A BBC não conseguiu verificar essas alegações de forma independente — mas acredita-se que seria o pior incidente de violência desde a queda de Bashar al-Assad.
“Devemos preservar a unidade nacional e a paz civil o máximo possível e, se Deus quiser, seremos capazes de viver juntos neste país”, disse Sharaa de uma mesquita em Damasco.
O presidente disse em uma mensagem de vídeo que os acontecimentos fazem parte dos “desafios esperados” após a queda do regime de Assad.
Centenas de pessoas teriam fugido de suas casas nas províncias costeiras de Latakia e Tartus — reduto do presidente deposto Bashar al-Assad, que também pertence aos alauítas.
Mais de mil pessoas foram mortas nos últimos dois dias, disse o SOHR, na pior onda de violência na Síria desde que os rebeldes derrubaram o regime de Assad em dezembro.
Esse número inclui dezenas de tropas do governo e homens armados leais a Assad, que estão envolvidos em confrontos nas províncias costeiras de Latakia e Tartous desde quinta-feira (06/03).
Cerca de 125 membros das forças de segurança do governo lideradas por islâmicos e 148 combatentes pró-Assad foram mortos na violência, disse o SOHR.
Os alauítas, cuja seita é uma ramificação do islamismo xiita, representam cerca de 10% da população da Síria, que é majoritariamente muçulmana sunita.
Um porta-voz do ministério da Defesa da Síria disse à agência de notícias Sana do país que o governo havia restabelecido o controle após “ataques traiçoeiros” contra seu pessoal de segurança.

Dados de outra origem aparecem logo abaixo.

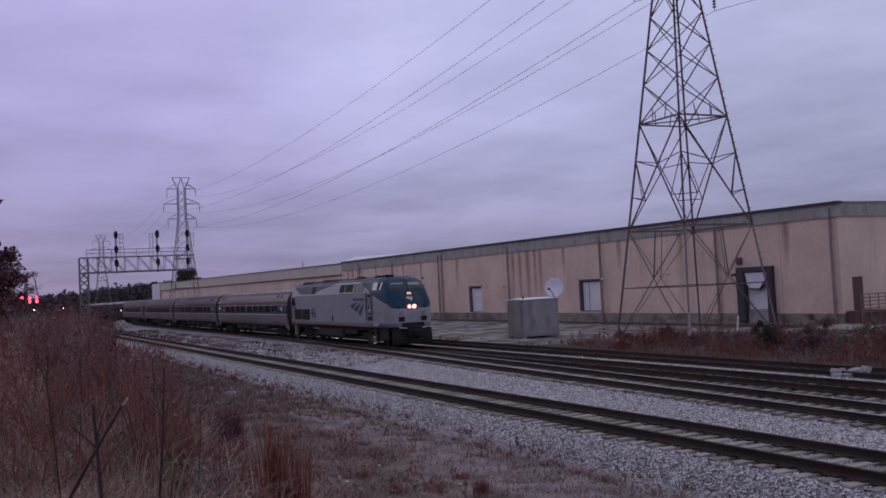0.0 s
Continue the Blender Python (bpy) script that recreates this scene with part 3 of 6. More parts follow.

A violência deixou a comunidade alauíta em “estado de horror”, disse um ativista da cidade à BBC na sexta-feira, com centenas de pessoas supostamente fugindo das áreas afetadas.

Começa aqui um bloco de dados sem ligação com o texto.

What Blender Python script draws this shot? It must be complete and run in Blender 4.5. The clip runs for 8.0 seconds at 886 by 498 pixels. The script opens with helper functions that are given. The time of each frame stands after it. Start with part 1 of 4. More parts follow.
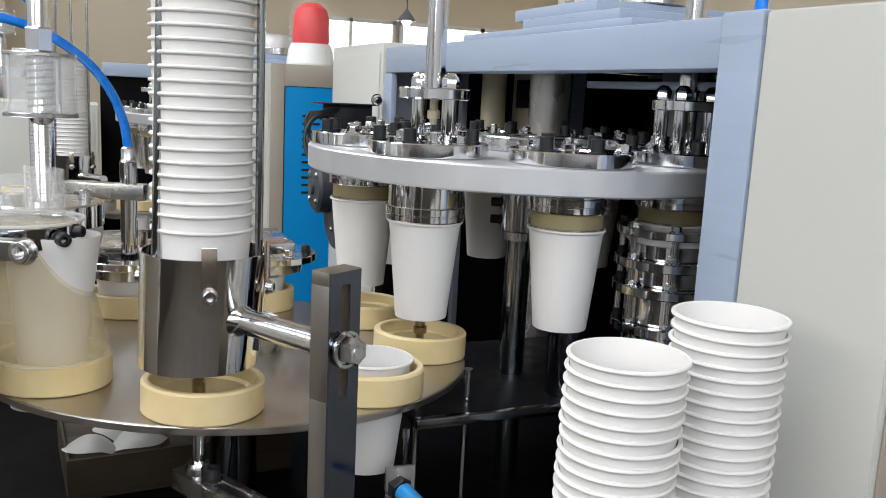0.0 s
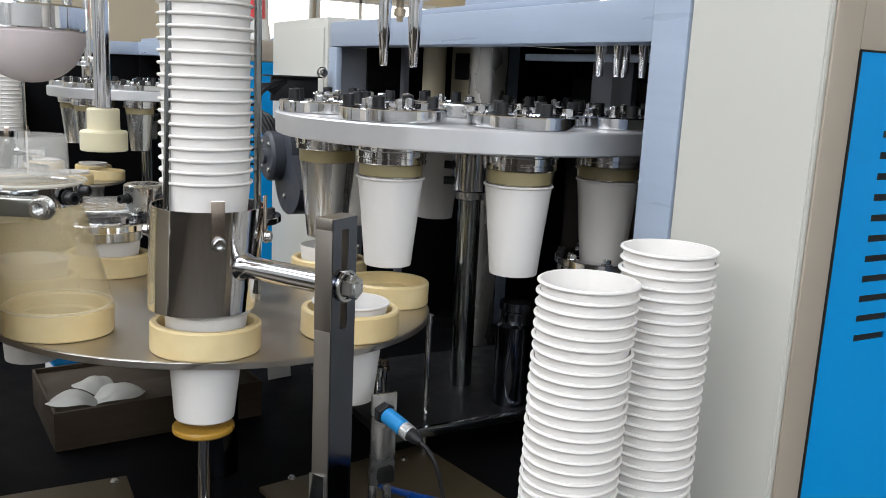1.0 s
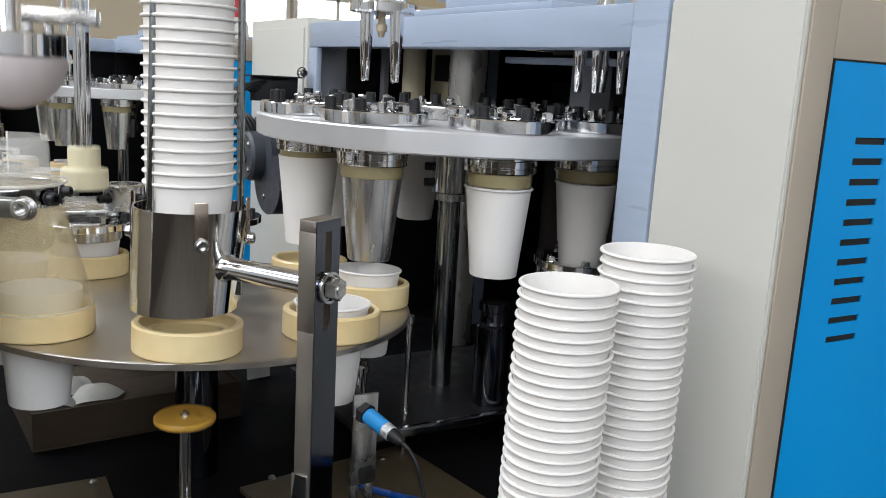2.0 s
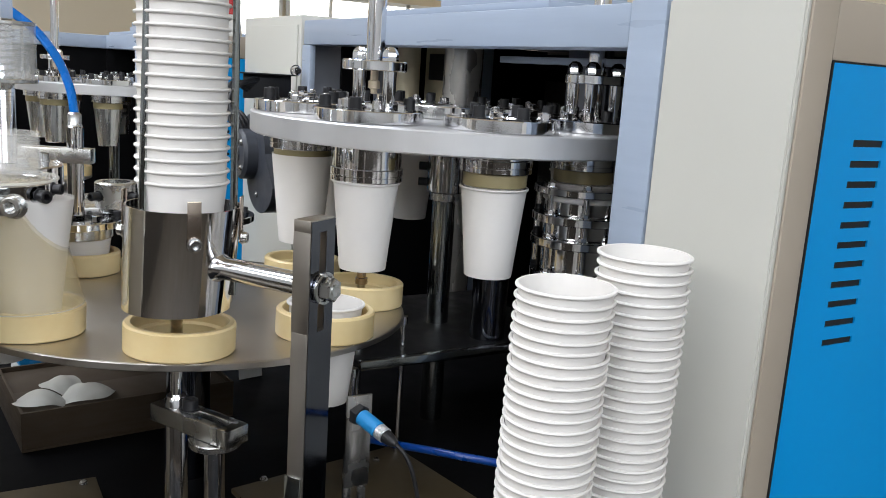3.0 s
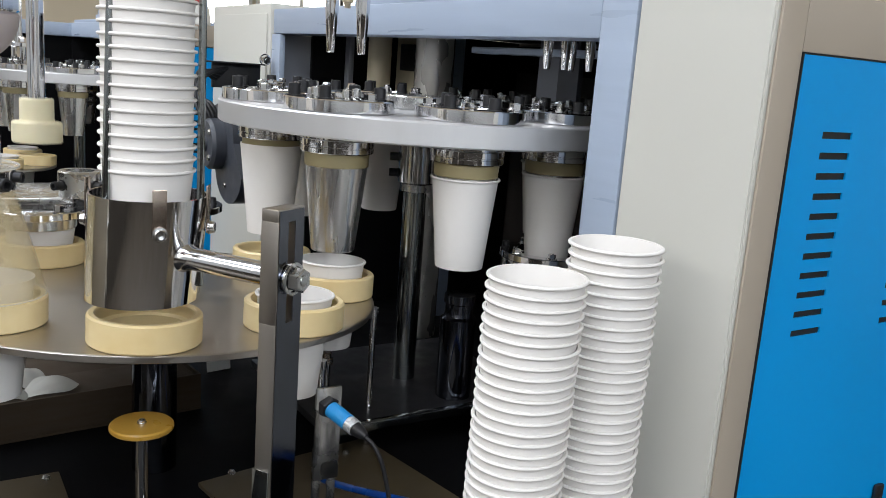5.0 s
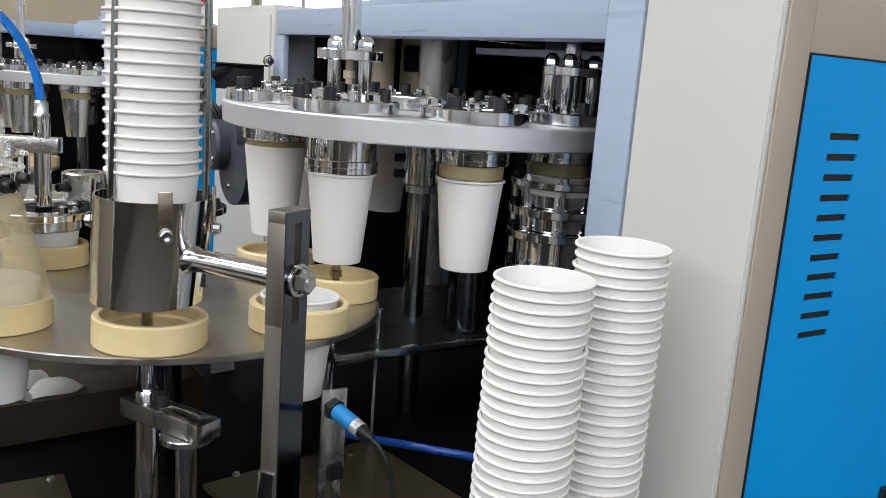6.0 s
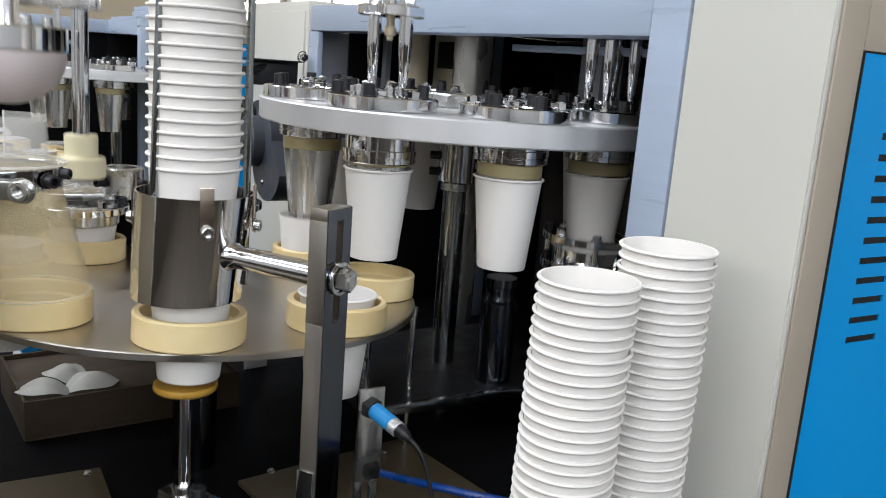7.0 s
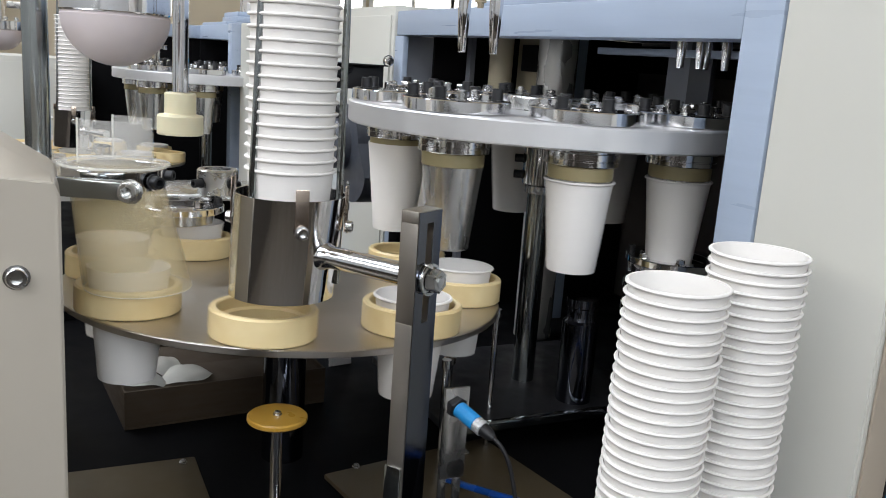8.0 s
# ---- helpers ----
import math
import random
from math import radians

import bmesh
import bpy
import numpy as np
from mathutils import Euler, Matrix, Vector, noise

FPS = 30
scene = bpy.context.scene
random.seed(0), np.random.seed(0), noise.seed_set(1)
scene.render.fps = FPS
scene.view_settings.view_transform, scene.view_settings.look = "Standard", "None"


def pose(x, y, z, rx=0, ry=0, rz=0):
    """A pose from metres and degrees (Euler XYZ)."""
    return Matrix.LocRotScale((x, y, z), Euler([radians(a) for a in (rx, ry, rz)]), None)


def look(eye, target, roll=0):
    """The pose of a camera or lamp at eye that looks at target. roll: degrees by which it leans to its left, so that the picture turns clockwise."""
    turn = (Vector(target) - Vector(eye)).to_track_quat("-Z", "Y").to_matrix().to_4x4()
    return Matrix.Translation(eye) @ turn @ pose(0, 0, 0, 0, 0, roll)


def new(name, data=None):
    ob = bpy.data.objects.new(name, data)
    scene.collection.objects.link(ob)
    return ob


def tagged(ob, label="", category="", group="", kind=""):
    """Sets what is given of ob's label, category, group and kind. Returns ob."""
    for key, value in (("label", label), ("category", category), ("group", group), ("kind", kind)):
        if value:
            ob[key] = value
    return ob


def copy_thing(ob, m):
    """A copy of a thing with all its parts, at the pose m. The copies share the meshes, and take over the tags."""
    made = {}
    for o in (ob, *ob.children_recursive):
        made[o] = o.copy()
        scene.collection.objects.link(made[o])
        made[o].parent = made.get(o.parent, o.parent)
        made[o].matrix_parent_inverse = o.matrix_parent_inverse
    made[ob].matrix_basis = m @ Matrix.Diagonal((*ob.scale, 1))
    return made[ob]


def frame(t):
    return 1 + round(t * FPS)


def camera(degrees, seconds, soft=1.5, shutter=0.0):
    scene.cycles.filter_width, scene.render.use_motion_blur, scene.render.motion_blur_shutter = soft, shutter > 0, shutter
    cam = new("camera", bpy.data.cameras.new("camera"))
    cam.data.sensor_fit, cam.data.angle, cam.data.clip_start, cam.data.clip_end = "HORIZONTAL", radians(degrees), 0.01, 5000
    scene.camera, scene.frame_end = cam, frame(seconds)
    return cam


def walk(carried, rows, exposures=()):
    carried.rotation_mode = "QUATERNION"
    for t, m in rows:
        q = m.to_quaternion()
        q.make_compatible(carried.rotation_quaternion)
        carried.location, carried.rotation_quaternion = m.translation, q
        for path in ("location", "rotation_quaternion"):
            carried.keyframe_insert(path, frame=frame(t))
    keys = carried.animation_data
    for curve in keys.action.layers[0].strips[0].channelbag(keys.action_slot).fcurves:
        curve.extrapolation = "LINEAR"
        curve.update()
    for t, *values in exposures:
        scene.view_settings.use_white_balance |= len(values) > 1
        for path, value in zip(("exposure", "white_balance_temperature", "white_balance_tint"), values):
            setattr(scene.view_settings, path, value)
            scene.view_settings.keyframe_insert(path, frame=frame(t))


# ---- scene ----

cam = camera(54.34, 8.0, soft=0.9, shutter=0.22)
ROWS = [
    (0.0, 0.0891, 0.0648, 1.3374, 79.82, -2.80, 67.93),
    (0.5, 0.1416, -0.0051, 1.3331, 79.54, -2.50, 64.26),
    (1.0, 0.1681, -0.0354, 1.3286, 78.52, -2.69, 62.27),
    (1.5, 0.1737, -0.0447, 1.3328, 78.47, -2.93, 61.32),
    (3.0, 0.1642, -0.0444, 1.3333, 78.49, -3.64, 60.28),
    (3.5, 0.1586, -0.0463, 1.3334, 78.51, -3.77, 60.12),
    (4.0, 0.1584, -0.0353, 1.3296, 78.38, -4.08, 58.80),
    (4.5, 0.1583, -0.0375, 1.3291, 78.15, -4.17, 58.41),
    (6.0, 0.1537, -0.0423, 1.3289, 78.21, -4.12, 58.54),
    (6.5, 0.1449, -0.0441, 1.3278, 78.11, -4.31, 58.80),
    (7.0, 0.1376, -0.0512, 1.3280, 77.87, -4.32, 60.26),
    (7.5, 0.1369, -0.0622, 1.3313, 77.78, -4.08, 62.98),
    (8.0, 0.1440, -0.0669, 1.3307, 77.60, -3.96, 65.38),
]
walk(cam, [(t, pose(x, y, z, rx, ry, rz)) for t, x, y, z, rx, ry, rz in ROWS])

# ---- light: a bright factory hall; unseen lamps stand in for window and roof daylight ----
world = bpy.data.worlds.new("world")
scene.world = world
world.use_nodes = True
wn = world.node_tree.nodes
sky = wn.new("ShaderNodeTexSky")
sky.sky_type, sky.sun_disc = "NISHITA", False
sky.sun_elevation, sky.sun_rotation = radians(50), radians(120)
wn["Background"].inputs["Strength"].default_value = 0.12
world.node_tree.links.new(sky.outputs["Color"], wn["Background"].inputs["Color"])
scene.view_settings.exposure = 0.0


def area(name, eye, target, w, h, watts, colour=(1, 1, 1)):
    data = bpy.data.lights.new(name, "AREA")
    data.shape, data.size, data.size_y, data.energy, data.color = "RECTANGLE", w, h, watts, colour
    ob = new(name, data)
    ob.matrix_world = look(eye, target)
    return ob


COOL = (0.865, 0.915, 1.0)
area("roof_light", (1.2, -1.7, 4.9), (-0.4, 0.2, 1.0), 3.0, 2.2, 92, COOL)
area("roof_light", (-2.6, -1.7, 4.9), (-2.2, -0.2, 1.0), 2.4, 2.2, 150, COOL)
area("roof_light", (-5.6, -1.7, 4.9), (-5.6, 0.5, 1.0), 1.2, 2.2, 150, COOL)
# No window is built behind these two; unseen lamps before solid walls.
area("window_light", (-0.1, -3.16, 2.45), (-0.3, 0, 1.65), 5.3, 1.5, 114, (0.97, 0.95, 0.92))
area("window_light", (3.16, 0.2, 2.3), (0, 0.2, 1.6), 3.6, 1.5, 116, (0.85, 0.915, 1.0))

# ---- materials ----
MATS = {}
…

Grandes multidões buscaram refúgio em uma base militar russa em Hmeimim, em Latakia, de acordo com a agência de notícias Reuters.
Imagens de vídeo compartilhadas pela Reuters mostraram dezenas de pessoas gritando “as pessoas querem proteção russa” do lado de fora da base.

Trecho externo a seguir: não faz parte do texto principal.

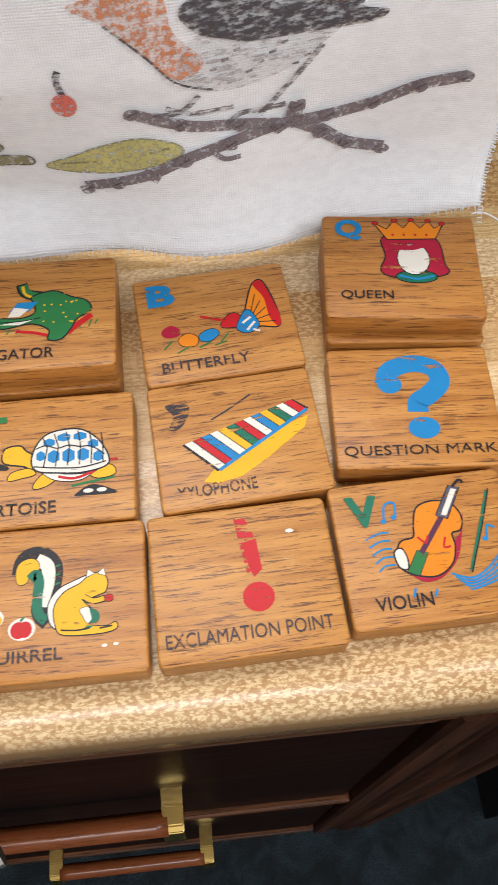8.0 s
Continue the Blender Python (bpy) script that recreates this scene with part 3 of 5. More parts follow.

Enquanto isso, dezenas de famílias fugiram para o vizinho Líbano, de acordo com a mídia local.
O enviado especial da ONU para a Síria, Geir Pedersen, disse estar “profundamente alarmado” com “relatos muito preocupantes de vítimas civis” nas áreas costeiras da Síria.
Ele pediu a todas as partes que se abstivessem de ações que pudessem “desestabilizar” o país e comprometer uma “transição política confiável e inclusiva”.
O embaixador do Irã no Líbano, Mojtaba Amani, descreveu os assassinatos de alauitas em Latakia e Tartus como “sistemáticos” e “extremamente perigosos”, e acusou o governo interino da Síria de não conseguir controlar a crise.
“Era esperado que, após a queda do governo de Assad, a Síria enfrentasse uma transição difícil”, disse Amani. “Mas a escala de violência que agora se desenrola não tem precedentes e é profundamente preocupante.”
O governo do Irã estava alinhado com o regime de Bashar al-Assad na Síria, que foi derrubado em dezembro passado. Assad foi deposto após décadas de governo repressivo e brutal de sua família e uma devastadora guerra civil de 14 anos.
ONU pede ação rápida
A ONU pediu que os líderes interinos da Síria tomem “medidas urgentes para proteger os sírios” após a onda de violência contra a comunidade alauíta.
A organização diz que recebeu relatos “extremamente perturbadores” de violência no país — incluindo mulheres, crianças e combatentes fora de combate — e pressionou os novos governantes sírios a agirem com rapidez para proteger a população.
Em um comunicado, o alto-comissário da ONU para os Direitos Humanos, Volker Türk, afirmou que há registros de “execuções sumárias com base sectária” cometidas por autores não identificados, membros das forças de segurança sírias e elementos ligados ao antigo governo de Bashar al-Assad.
“É necessário haver investigações rápidas, transparentes e imparciais sobre todas as mortes e outras violações, e os responsáveis devem ser responsabilizados”, disse ele.
A presidência síria anunciou a criação de um novo comitê para investigar os ataques.
A violência começou após leais ao ex-presidente Bashar al-Assad — cujo regime foi derrubado em dezembro passado — emboscarem forças do governo na quinta-feira.